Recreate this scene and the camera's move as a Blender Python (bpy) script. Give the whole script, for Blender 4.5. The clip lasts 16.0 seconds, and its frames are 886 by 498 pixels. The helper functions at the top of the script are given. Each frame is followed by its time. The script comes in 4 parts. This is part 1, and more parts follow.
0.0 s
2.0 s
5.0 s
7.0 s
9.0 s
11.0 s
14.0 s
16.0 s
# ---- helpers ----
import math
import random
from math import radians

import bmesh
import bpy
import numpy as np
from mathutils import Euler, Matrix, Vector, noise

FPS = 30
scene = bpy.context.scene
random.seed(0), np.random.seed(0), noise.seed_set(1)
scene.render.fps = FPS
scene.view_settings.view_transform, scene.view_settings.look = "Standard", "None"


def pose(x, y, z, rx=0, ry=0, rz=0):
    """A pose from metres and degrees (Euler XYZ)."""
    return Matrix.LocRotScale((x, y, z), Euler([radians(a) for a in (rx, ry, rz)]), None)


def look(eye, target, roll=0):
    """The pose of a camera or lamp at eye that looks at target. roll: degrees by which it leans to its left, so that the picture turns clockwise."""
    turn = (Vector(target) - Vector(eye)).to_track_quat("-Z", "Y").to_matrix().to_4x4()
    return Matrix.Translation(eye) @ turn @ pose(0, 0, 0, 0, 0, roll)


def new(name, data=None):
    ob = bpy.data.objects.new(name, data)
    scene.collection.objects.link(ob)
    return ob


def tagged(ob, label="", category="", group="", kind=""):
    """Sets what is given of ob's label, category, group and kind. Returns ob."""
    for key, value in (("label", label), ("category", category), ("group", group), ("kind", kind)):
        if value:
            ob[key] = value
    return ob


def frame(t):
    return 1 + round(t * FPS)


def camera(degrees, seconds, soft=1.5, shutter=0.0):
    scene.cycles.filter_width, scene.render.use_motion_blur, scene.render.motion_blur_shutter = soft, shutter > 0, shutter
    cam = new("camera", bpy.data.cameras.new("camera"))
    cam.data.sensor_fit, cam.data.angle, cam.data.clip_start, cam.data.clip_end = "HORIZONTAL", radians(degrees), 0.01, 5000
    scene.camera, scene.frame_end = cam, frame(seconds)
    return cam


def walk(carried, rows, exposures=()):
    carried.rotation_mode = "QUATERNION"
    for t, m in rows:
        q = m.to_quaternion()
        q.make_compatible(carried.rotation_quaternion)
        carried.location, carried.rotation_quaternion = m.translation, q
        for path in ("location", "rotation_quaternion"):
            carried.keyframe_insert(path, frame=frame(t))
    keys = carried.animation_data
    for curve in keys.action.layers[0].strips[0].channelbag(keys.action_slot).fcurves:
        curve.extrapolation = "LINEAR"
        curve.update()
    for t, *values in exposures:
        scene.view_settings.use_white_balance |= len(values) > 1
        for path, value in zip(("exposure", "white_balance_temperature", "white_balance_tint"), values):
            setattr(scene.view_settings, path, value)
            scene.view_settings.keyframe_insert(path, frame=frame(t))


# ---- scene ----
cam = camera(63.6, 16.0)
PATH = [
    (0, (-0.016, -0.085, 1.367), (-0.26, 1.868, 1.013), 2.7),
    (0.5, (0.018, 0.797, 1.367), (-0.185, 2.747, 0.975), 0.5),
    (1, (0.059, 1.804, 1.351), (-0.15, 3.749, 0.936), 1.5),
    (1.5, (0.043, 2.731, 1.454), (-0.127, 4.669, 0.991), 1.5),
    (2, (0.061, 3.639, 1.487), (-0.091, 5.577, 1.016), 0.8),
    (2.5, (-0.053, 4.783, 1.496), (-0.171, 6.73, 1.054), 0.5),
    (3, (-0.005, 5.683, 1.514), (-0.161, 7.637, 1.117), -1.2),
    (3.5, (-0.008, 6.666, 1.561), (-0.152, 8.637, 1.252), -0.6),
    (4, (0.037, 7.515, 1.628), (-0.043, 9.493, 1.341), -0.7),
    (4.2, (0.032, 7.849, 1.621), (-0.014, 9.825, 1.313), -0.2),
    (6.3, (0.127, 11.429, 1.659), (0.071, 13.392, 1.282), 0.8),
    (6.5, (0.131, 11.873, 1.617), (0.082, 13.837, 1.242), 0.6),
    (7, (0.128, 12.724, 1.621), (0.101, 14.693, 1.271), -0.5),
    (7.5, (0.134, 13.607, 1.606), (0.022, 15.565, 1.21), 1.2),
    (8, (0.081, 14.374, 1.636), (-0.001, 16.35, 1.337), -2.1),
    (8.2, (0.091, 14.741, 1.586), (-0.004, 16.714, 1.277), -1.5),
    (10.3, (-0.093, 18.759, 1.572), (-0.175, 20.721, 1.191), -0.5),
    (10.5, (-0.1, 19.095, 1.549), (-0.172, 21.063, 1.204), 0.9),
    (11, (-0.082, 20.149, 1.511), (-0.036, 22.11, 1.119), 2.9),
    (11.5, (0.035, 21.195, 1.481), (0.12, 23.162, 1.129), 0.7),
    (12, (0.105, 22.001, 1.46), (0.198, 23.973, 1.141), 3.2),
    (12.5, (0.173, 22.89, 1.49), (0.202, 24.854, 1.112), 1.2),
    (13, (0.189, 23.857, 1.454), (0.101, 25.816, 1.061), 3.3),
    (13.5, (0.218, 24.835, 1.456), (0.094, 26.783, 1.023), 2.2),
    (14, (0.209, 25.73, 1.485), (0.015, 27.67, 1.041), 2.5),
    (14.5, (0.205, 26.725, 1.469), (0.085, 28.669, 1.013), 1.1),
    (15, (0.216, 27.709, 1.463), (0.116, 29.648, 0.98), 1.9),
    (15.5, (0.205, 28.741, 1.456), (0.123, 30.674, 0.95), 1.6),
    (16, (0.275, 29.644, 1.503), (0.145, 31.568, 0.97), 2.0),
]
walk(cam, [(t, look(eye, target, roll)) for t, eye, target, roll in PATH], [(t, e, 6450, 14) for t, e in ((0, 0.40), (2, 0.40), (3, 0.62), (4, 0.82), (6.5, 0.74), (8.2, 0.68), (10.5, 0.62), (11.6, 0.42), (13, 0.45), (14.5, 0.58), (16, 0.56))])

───

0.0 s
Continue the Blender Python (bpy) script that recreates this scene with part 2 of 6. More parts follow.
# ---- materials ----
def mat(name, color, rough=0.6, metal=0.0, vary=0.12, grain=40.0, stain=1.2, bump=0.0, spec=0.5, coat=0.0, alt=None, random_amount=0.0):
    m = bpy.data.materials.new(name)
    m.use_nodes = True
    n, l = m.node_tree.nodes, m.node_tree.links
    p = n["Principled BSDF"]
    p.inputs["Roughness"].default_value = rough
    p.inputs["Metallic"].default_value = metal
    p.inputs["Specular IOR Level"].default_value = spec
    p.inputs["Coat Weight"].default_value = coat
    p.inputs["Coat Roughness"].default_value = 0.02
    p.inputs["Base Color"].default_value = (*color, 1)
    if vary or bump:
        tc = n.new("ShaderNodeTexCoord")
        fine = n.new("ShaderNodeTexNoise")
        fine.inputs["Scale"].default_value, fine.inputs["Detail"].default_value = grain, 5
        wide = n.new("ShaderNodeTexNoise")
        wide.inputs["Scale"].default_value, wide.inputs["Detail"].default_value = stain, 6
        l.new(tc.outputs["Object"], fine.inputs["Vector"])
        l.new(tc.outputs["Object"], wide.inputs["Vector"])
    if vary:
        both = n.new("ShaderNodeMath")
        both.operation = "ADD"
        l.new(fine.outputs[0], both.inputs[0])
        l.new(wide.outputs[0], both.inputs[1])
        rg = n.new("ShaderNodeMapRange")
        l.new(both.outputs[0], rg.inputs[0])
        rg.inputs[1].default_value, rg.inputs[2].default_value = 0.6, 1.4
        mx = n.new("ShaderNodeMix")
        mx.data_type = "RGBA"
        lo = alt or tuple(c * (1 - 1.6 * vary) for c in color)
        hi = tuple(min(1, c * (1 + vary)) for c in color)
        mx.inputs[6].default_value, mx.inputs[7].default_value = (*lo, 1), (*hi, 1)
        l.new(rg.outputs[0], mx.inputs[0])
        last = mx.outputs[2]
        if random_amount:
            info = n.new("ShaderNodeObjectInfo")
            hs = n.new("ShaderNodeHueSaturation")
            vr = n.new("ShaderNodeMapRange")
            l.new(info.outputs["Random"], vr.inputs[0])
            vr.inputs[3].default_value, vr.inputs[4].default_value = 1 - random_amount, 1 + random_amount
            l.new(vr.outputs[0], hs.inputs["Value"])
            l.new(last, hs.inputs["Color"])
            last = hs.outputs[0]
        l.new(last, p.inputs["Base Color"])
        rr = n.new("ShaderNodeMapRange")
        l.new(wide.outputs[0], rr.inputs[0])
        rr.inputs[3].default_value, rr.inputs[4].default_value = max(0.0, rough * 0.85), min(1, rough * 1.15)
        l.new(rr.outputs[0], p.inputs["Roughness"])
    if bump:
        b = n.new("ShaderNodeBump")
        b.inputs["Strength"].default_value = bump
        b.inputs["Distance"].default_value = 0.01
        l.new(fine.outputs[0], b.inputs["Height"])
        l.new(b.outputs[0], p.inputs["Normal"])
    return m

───

_WRITTEN INSTRUCTION_
Set down, without any change, only the lines from the line that holds "for path in" through the line that holds "scene.view_settings.keyframe_insert(path, frame=frame(t))", both lines included.

_THE ANSWER_
        for path in ("location", "rotation_quaternion"):
            carried.keyframe_insert(path, frame=frame(t))
    keys = carried.animation_data
    for curve in keys.action.layers[0].strips[0].channelbag(keys.action_slot).fcurves:
        curve.extrapolation = "LINEAR"
        curve.update()
    for t, *values in exposures:
        scene.view_settings.use_white_balance |= len(values) > 1
        for path, value in zip(("exposure", "white_balance_temperature", "white_balance_tint"), values):
            setattr(scene.view_settings, path, value)
            scene.view_settings.keyframe_insert(path, frame=frame(t))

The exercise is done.